For the monthly plans, you can backstop it with a $25 (or $10, which gets you 100 minutes) card if you worry that you might go over on your minutes or texts. There are also unlimited calling and texting options available for more money. You're also not locked in since it's no contract. If you pick up an extra phone at a yard sale, then you've got a quick replacement if you lose or break a phone; PP can help you switch the ESN online or over the phone in minutes. For our usage, this has been perfect because we're paying less that $50 per month for our three lines, including a smartphone.
posted by azpenguin at 9:16 PM on September 6, 2013 [1 favorite]
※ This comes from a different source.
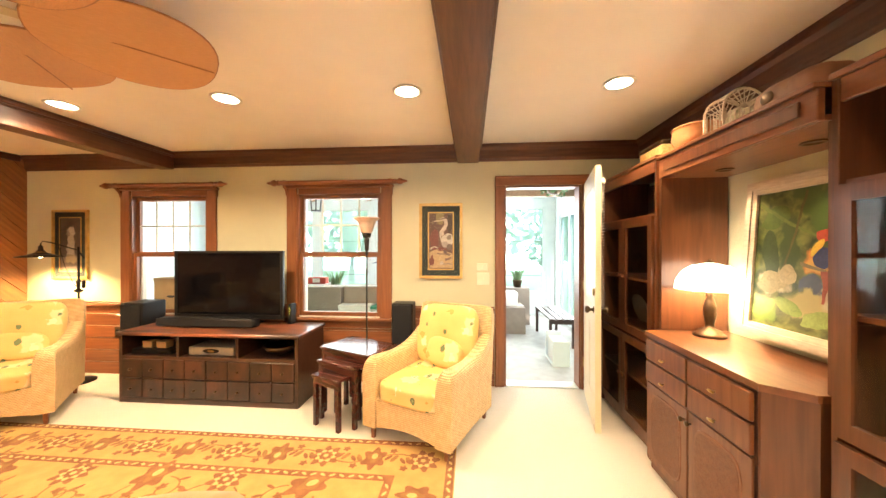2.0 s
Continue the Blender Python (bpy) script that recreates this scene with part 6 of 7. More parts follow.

When I bought a house, I called everyone on their cell phones, and I had free mobile to mobile. Also, it may be cheaper to just pay for one month without having to find a new plan. I bring this up in case you haven't considered it already.
posted by ethidda at 8:18 AM on September 8, 2013

An option for limiting your data usage and call usage is to hook into your work's and home's wifi (which is how ethidda is working at limiting his data usage). A key point with wifi at home is that you must have a decent internet plan for your home computer. Using your work's wifi shouldn't be an issue.

Republic Wireless allows number porting now. If you've still open to changing providers, let me know. I've got a Republic Wireless' Moto X. The wifi call clarity approaches a corded landline phone.